**DIRECTIONS**
Read through the data and count the lines that contain the string "part"; give only the result.

**DATA LISTING**
———

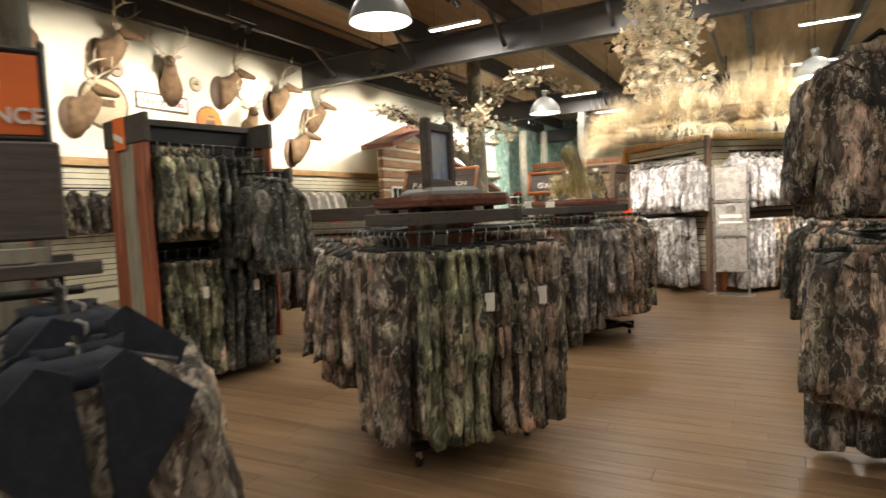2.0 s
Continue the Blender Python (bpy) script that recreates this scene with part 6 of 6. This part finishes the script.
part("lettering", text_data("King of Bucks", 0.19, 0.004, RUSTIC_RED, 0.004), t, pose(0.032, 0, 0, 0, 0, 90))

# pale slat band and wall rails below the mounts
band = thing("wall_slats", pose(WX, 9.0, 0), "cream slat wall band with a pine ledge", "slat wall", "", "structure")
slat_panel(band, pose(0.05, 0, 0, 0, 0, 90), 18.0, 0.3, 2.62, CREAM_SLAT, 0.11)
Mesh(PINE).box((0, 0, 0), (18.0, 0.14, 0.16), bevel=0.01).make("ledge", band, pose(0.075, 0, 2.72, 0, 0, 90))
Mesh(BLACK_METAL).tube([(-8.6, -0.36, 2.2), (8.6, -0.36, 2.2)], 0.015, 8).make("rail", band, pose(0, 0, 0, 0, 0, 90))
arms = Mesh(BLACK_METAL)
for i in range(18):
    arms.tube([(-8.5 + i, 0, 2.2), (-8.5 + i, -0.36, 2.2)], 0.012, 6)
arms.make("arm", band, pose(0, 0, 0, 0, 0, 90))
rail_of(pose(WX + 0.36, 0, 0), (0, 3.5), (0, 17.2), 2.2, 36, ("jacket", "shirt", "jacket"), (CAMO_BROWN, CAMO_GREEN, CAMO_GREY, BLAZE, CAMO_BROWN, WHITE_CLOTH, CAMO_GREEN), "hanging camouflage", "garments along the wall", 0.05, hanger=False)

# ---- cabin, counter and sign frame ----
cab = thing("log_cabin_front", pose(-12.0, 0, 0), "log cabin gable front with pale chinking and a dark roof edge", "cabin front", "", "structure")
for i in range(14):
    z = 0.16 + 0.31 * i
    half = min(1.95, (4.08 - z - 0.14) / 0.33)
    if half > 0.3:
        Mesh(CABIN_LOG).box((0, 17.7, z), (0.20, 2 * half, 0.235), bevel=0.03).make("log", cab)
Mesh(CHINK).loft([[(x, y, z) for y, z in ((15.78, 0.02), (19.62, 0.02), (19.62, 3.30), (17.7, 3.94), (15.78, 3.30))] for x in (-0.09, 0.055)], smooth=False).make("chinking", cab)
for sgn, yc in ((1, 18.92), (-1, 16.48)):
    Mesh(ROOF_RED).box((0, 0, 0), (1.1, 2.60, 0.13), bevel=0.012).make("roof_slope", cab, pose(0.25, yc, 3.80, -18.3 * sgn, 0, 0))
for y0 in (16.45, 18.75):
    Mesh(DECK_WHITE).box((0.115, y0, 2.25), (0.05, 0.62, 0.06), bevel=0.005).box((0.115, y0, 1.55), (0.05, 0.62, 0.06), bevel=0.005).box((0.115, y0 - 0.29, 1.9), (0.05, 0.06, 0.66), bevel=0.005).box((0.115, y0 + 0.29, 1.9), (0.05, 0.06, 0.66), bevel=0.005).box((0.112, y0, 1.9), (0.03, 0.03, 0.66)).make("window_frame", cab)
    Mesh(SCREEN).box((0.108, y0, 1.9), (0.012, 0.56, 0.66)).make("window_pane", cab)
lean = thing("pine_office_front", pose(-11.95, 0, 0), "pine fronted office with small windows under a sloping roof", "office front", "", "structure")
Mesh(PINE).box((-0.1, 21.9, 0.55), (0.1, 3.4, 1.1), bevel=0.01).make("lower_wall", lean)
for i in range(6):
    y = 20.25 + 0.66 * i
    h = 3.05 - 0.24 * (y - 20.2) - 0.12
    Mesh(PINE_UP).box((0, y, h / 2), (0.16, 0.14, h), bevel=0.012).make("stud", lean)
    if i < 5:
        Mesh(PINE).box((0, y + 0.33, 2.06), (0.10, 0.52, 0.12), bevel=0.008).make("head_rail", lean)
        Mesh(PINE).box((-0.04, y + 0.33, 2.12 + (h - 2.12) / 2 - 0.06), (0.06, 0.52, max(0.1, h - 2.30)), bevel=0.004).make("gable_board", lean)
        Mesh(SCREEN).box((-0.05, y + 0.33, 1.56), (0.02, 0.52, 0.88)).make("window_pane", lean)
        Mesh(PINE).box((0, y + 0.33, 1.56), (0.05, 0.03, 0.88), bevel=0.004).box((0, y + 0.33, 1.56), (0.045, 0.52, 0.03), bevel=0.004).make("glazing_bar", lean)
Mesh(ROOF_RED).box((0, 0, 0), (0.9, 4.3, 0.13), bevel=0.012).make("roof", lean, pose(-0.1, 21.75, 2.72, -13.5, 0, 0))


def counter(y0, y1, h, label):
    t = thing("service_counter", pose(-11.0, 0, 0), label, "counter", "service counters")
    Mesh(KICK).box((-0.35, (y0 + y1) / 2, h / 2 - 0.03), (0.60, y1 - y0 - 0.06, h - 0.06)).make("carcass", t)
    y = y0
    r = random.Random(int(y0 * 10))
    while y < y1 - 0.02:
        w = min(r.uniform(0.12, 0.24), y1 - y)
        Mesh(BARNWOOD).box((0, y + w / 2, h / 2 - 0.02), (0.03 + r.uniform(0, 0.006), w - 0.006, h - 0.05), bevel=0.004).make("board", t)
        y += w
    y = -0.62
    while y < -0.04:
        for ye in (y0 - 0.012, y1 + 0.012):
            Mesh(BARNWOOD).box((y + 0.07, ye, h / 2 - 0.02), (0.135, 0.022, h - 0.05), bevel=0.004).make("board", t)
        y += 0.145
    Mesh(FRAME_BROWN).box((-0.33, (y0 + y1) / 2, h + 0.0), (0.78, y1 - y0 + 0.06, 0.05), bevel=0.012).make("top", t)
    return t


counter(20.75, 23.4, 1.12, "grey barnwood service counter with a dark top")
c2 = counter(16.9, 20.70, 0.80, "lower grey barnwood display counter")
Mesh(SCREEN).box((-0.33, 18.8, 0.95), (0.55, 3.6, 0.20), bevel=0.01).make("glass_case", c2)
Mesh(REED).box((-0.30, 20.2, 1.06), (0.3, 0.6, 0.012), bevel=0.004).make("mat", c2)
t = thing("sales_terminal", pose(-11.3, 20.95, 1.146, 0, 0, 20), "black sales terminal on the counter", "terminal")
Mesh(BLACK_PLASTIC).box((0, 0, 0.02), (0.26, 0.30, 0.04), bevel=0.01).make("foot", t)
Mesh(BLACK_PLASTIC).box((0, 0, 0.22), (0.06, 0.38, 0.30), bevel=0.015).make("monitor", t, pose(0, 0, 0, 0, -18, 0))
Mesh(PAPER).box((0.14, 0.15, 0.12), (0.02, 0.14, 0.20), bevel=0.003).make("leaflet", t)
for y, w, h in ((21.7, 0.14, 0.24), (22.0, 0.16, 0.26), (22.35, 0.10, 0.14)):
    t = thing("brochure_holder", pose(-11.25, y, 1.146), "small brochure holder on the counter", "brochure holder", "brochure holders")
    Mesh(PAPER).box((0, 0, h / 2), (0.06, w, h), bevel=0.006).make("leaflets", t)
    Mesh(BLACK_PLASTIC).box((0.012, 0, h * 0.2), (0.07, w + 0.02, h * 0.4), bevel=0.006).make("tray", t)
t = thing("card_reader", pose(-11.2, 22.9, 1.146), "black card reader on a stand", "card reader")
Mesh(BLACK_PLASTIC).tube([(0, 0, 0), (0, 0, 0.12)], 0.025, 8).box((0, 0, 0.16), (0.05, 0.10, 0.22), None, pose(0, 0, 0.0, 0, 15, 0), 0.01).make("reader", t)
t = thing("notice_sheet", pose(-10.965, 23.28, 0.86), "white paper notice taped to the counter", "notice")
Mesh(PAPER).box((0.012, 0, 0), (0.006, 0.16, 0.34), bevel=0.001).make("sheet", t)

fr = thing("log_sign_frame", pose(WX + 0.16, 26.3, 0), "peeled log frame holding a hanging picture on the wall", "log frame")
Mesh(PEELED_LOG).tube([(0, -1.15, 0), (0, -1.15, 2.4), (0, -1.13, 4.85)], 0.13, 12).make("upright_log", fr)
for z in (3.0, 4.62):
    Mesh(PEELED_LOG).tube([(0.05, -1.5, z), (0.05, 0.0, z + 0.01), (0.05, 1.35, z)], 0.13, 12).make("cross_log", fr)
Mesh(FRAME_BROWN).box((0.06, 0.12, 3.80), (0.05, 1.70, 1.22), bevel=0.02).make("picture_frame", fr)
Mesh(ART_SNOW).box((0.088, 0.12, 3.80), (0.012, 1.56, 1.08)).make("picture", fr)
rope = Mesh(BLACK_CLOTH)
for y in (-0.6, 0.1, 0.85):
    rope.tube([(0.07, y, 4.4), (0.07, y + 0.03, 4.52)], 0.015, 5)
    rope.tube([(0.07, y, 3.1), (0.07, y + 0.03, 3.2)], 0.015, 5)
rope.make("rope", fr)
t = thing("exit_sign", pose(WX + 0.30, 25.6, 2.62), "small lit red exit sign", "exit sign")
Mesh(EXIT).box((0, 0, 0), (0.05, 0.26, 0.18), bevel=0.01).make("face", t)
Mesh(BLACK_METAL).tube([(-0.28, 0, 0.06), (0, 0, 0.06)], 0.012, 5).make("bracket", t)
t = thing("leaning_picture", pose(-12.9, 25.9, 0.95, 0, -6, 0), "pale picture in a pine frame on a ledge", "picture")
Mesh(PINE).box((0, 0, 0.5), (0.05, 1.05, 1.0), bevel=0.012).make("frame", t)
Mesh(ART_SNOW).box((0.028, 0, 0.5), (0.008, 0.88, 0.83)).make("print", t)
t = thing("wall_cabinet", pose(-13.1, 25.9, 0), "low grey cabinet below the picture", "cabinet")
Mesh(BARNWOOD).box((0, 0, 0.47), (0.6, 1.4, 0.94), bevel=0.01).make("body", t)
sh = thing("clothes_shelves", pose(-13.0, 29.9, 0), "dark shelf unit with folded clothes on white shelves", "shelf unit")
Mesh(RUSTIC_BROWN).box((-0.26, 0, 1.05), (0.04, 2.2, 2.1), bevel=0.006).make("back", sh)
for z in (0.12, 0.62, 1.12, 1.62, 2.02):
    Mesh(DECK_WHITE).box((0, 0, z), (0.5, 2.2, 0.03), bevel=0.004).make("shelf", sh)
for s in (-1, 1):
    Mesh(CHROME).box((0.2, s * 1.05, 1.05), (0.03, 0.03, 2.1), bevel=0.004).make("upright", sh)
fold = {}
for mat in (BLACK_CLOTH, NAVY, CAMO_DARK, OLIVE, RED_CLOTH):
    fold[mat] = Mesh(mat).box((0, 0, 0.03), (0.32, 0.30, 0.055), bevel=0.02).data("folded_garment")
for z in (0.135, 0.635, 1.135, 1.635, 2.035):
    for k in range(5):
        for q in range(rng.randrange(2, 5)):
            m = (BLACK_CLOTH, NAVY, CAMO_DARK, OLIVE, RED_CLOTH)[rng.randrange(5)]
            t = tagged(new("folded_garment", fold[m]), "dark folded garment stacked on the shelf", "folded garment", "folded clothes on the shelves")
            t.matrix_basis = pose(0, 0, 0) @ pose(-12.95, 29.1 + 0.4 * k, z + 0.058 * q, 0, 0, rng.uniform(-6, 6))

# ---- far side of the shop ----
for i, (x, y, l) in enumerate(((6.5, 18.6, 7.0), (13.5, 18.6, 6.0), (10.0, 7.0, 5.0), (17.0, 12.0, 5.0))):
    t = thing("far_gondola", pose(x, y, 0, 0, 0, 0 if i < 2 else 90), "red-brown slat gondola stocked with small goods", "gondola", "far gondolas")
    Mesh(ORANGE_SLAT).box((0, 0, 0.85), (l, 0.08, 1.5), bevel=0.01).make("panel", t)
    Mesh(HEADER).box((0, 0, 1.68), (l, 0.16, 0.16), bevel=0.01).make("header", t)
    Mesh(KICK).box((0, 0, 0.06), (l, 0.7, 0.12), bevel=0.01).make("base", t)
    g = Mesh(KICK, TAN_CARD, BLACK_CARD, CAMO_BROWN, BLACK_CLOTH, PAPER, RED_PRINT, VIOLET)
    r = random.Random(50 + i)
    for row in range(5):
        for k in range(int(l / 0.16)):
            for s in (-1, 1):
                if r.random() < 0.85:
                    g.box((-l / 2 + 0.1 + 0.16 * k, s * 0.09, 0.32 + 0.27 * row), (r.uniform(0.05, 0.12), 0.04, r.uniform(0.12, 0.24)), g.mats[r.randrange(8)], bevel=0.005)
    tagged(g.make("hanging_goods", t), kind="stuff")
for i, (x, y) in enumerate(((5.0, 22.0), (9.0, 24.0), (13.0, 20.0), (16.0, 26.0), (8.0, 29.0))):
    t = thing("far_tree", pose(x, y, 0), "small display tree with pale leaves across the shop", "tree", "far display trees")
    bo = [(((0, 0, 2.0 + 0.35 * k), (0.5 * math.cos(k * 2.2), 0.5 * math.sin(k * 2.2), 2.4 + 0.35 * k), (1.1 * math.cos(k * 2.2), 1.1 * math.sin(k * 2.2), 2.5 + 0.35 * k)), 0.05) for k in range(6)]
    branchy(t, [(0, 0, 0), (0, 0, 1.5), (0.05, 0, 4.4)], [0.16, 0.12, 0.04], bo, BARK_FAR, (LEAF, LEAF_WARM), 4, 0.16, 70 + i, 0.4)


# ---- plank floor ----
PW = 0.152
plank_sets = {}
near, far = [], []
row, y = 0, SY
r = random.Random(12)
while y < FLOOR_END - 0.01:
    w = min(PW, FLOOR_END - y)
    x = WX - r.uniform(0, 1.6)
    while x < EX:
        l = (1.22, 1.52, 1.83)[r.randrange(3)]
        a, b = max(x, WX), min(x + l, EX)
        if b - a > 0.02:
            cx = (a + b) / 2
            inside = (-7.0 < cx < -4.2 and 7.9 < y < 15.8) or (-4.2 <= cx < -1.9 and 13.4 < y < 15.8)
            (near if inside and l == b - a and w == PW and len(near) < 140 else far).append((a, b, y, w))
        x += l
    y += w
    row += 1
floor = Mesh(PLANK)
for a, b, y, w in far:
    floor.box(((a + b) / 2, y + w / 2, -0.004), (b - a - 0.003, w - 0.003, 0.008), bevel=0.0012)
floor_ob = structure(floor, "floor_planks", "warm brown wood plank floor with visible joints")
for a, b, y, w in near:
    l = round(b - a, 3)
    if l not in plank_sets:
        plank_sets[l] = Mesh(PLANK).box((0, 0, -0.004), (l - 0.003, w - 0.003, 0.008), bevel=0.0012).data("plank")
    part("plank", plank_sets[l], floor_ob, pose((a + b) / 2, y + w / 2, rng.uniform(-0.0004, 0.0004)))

———

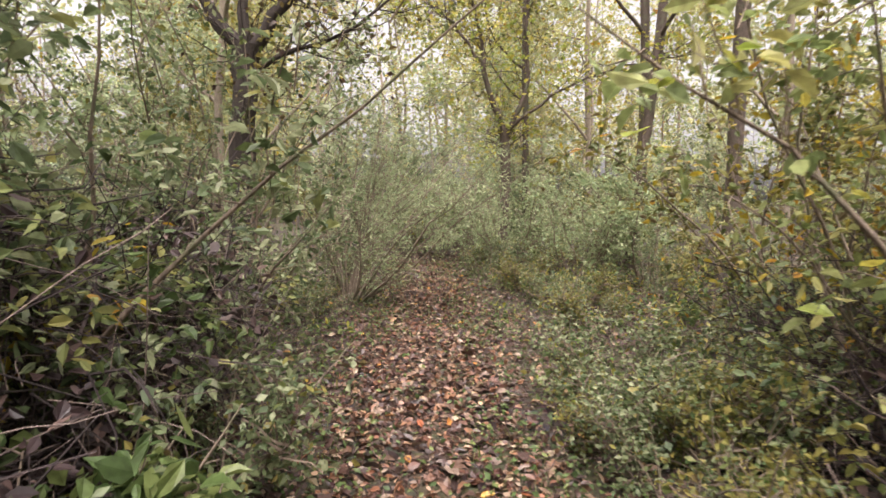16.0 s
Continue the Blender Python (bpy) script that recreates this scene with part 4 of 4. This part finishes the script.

———

**THE OUTPUT**
4